What would you suggest I do? Leave all my data online? As I said, in my cases, I was an actual child (those COPPA things did nothing to stop me), and this is, so far, a really effective way at getting places to delete my data. Maybe it's because they're "scared" of the law, but you know, then the law is working. Before, nobody responded to my deletion requests, and many websites had no option to delete. As a libertarian-ish person, this is a clear win for the consumer in terms of "coercive power of the state being used to create a framework that increases net freedom".
I am open to being wrong though! Let me delete all of my data first though so I don't have to do this again.
Responding to throwaway, I think the critical difference here is that you're making the requests in good faith. The researcher was making these (could be interpreted as vague) requests deceptively.
Yeah, I think that's right. But it does raise an interesting point. The meta-point of the study was a good one, I think, which is to "study privacy on the internet".
I'm soooo behind that (one reason I am disappointed in the ethical lapses here)—I've often considered publishing the steps I take for each website on a substack or whatever, to help other people. Sometimes, it can be hard to figure out (1) if your data can be requested-to-be-deleted, and (2) how to even do it.
Clearly, the deception was bad; I guess, just thinking out loud, how could this study have been done ethically?

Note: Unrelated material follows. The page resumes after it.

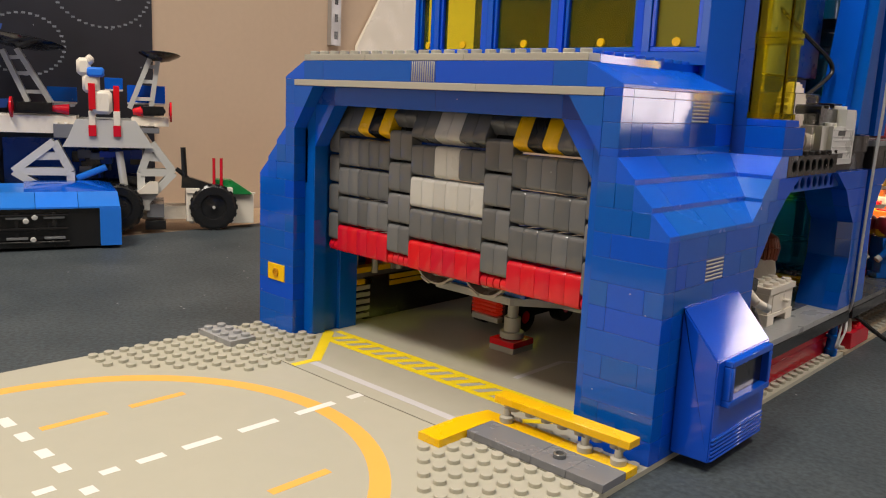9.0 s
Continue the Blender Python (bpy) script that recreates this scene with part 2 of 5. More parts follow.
def prism(bm, poly, axis, a, b, mat=0):
    """Extrudes a polygon in metres along an axis: x (poly in y, z), y (poly in x, z) or z (poly in x, y)."""
    mk = {"x": lambda u, w, d: (d, u, w), "y": lambda u, w, d: (u, d, w), "z": lambda u, w, d: (u, w, d)}[axis]
    lo = [bm.verts.new(mk(u, w, a)) for u, w in poly]
    hi = [bm.verts.new(mk(u, w, b)) for u, w in poly]
    k = len(poly)
    made = [bm.faces.new(lo), bm.faces.new(hi)] + [bm.faces.new((lo[i], lo[(i + 1) % k], hi[(i + 1) % k], hi[i])) for i in range(k)]
    for q in made:
        q.material_index = mat
    bmesh.ops.recalc_face_normals(bm, faces=made)


def units(pts):
    return [(u * S, w * B) for u, w in pts]


SHARED = {}


def piece(name, key, build, material, parent, at, label=""):
    """A piece whose mesh is shared by all pieces of the same key."""
    if key not in SHARED:
        bm = bmesh.new()
        build(bm)
        bm.normal_update()
        me = bpy.data.meshes.new(name)
        bm.to_mesh(me)
        bm.free()
        me.materials.append(material)
        rounded(me)
        SHARED[key] = me
    ob = new(name, SHARED[key])
    ob.parent = parent
    ob.location = at
    if label:
        ob["label"] = label
    return ob


G = 0.006       # half the joint between two bricks, in studs
CH = 0.00014    # cut edge of a brick


def brick(x0, x1, y0, y1, z0, z1, parent, material=None, name="brick"):
    material = material or BLUE
    w, d, h = round(x1 - x0, 3), round(y1 - y0, 3), round(z1 - z0, 3)
    return piece(name, (name, w, d, h, material.name), lambda bm: put_box(bm, G, w - G, G, d - G, G, h - G, CH), material, parent, (x0 * S, y0 * S, z0 * B))


def stud(x, y, z, parent, material):
    return piece("stud", ("stud", material.name), lambda bm: put_stud(bm, 0, 0, 0), material, parent, (x * S, y * S, z * B))


def cuts(a, b, rng, sizes=(2, 3, 4), first=None):
    out, p = [a], a
    if first:
        p += first
        out.append(p)
    while b - p > 1e-6:
        w = rng.choice(sizes)
        if b - p - w < 1:
            w = b - p if b - p <= max(sizes) else max(1, b - p - 2)
        p += w
        out.append(p)
    return out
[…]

Perhaps, sign up real people to request the data, and transparently include a notice that this was part of a study?
The last bit is the tricky one; including that might skew the results in favor of websites being compliant.
If I understand correctly the sentiment is that the study is not in “good faith” by virtue of being a study. That’s where I’m genuinely ethically confused. It’s not like the study is bad faith (like they’re trying to trick websites into something illegal then sue them). At worst it’s neutral faith. But why is that unethical?